• The request: All lines holding the string "that" are to be shown.

***** Data for processing

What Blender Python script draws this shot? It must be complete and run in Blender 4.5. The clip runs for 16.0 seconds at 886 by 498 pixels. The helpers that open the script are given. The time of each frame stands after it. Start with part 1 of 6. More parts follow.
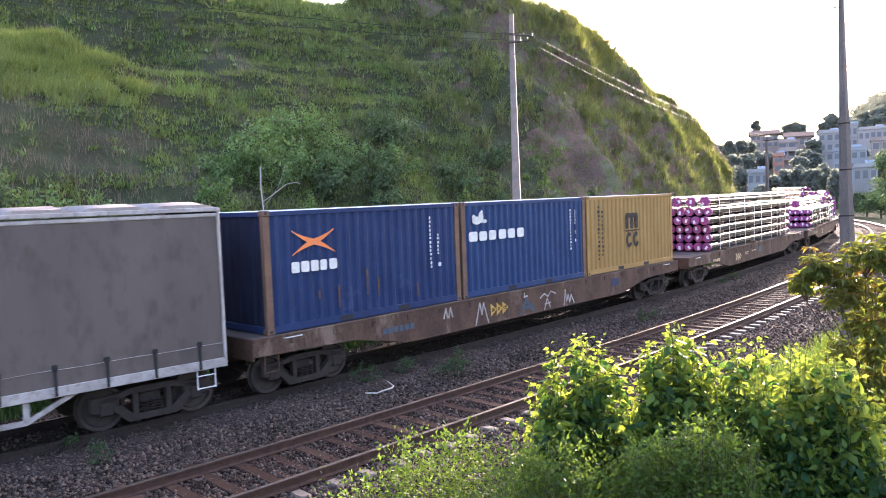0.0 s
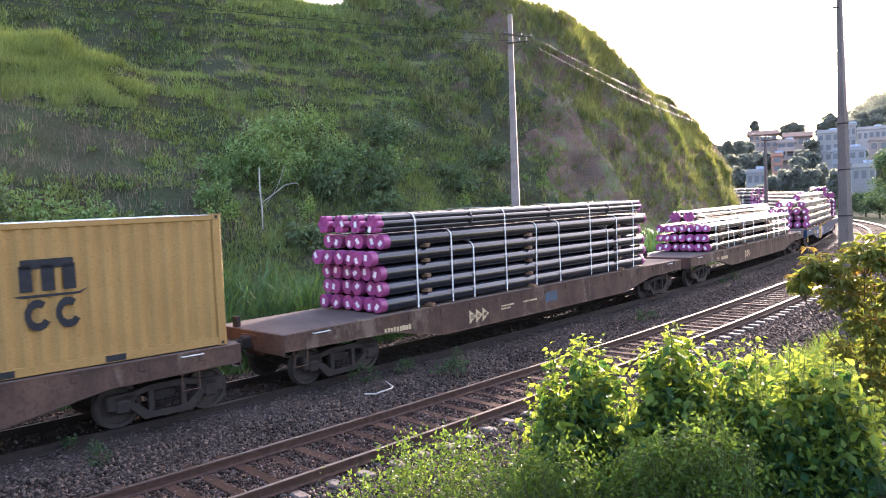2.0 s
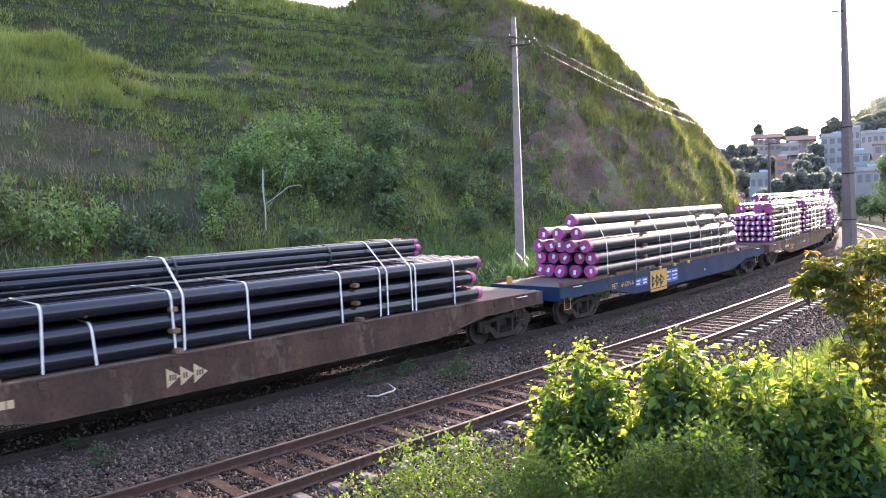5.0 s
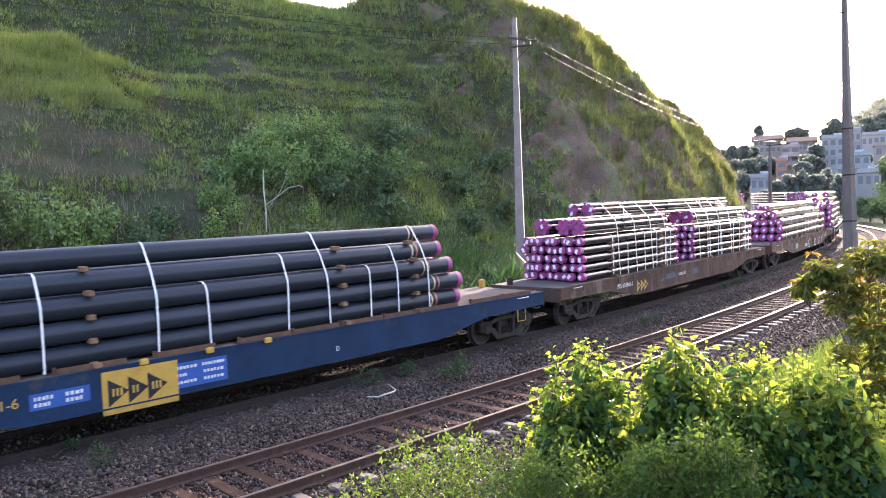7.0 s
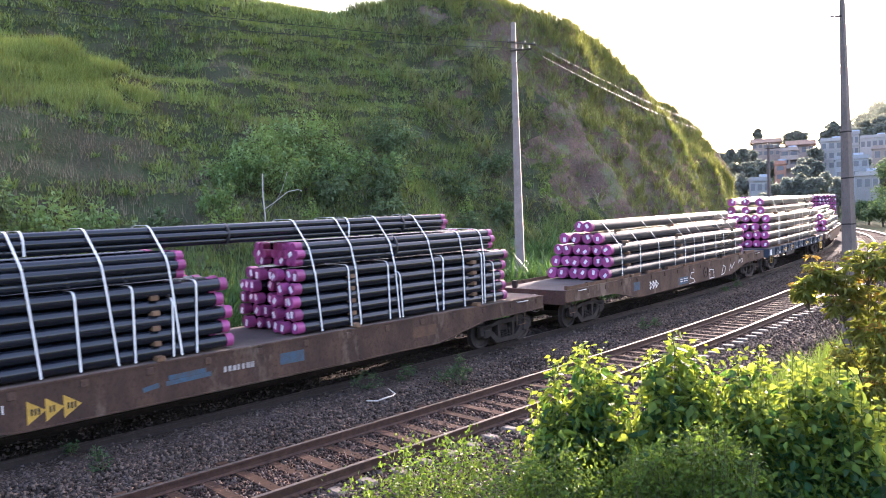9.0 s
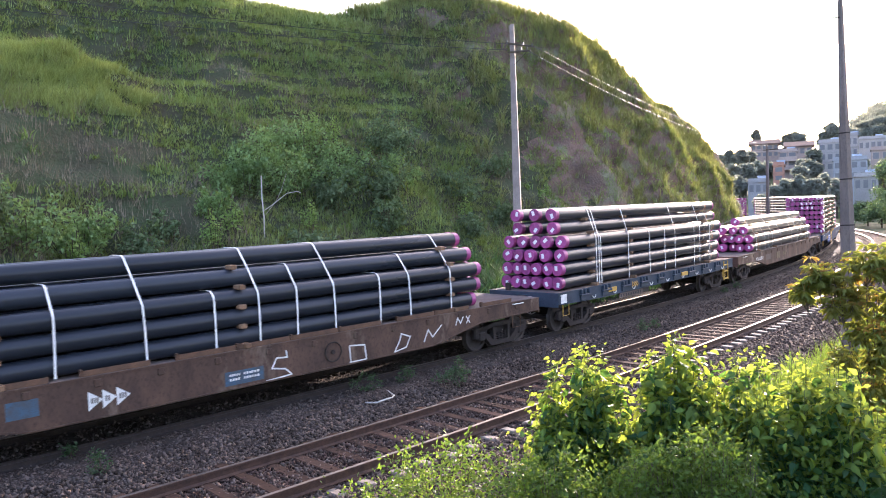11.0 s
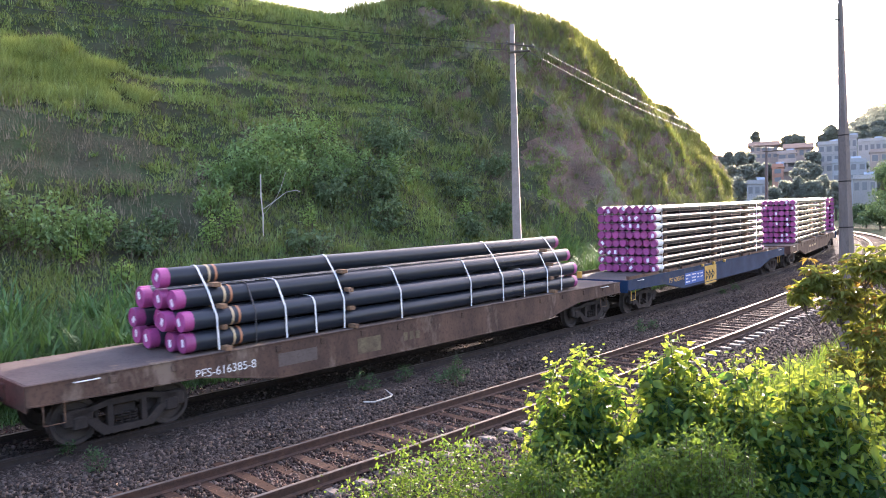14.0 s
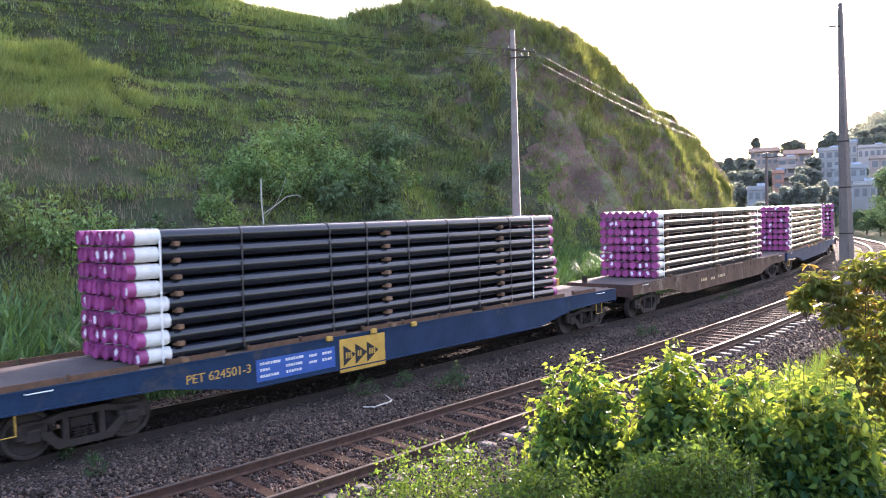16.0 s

**********
***** Data for processing

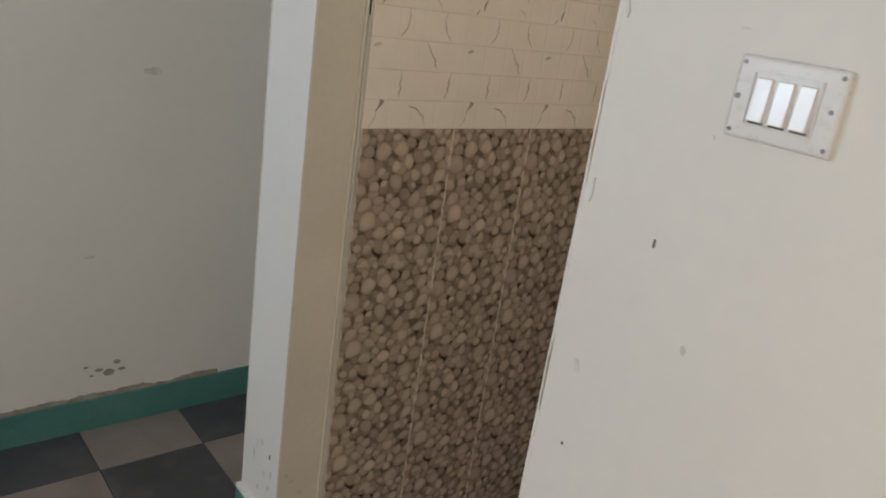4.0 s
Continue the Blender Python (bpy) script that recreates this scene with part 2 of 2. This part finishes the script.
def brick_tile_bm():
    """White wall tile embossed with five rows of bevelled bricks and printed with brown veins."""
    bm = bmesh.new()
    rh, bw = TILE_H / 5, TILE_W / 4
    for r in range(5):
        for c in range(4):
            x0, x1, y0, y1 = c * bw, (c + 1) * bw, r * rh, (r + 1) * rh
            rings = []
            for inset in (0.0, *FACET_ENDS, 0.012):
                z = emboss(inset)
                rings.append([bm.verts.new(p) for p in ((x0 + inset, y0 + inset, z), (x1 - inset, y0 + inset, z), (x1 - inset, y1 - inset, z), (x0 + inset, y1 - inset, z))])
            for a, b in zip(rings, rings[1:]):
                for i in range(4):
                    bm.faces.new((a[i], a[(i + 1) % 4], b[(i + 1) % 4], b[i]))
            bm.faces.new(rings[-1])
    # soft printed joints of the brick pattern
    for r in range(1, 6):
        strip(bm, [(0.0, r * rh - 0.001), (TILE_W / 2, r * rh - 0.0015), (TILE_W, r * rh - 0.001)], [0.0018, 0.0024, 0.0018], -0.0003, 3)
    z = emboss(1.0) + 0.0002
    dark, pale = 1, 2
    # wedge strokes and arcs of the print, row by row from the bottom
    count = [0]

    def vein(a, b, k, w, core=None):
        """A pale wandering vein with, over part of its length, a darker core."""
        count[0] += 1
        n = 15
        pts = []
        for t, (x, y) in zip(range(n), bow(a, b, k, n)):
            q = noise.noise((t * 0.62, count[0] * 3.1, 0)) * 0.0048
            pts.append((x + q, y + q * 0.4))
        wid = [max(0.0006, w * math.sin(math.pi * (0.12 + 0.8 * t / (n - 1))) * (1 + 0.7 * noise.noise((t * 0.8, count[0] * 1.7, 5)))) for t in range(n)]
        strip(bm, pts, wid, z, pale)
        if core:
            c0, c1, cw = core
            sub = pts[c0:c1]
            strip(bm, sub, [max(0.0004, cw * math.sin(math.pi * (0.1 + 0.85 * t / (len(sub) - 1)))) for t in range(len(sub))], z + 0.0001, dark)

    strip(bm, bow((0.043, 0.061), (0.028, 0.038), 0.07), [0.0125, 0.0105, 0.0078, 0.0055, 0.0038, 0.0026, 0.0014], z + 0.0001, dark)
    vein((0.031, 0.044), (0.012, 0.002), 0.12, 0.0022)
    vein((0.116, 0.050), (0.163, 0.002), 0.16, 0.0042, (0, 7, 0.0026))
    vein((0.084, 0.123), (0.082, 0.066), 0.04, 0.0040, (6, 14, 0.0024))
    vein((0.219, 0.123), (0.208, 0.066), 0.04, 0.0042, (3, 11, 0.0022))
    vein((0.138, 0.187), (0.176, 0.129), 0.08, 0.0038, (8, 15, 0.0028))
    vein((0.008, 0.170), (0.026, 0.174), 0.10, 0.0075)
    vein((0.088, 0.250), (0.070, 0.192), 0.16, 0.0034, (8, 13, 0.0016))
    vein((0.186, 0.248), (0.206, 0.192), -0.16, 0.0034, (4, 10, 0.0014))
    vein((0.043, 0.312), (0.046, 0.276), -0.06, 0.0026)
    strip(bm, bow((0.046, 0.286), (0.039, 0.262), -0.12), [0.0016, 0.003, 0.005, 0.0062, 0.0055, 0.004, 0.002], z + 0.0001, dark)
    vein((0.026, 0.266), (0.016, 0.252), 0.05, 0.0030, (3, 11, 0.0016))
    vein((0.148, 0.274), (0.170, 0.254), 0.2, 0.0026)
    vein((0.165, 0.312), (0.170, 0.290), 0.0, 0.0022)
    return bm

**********

• Exercise answer:
What Blender Python script draws this shot? It must be complete and run in Blender 4.5. The clip runs for 16.0 seconds at 886 by 498 pixels. The helpers that open the script are given. The time of each frame stands after it. Start with part 1 of 6. More parts follow.
Continue the Blender Python (bpy) script that recreates this scene with part 2 of 2. This part finishes the script.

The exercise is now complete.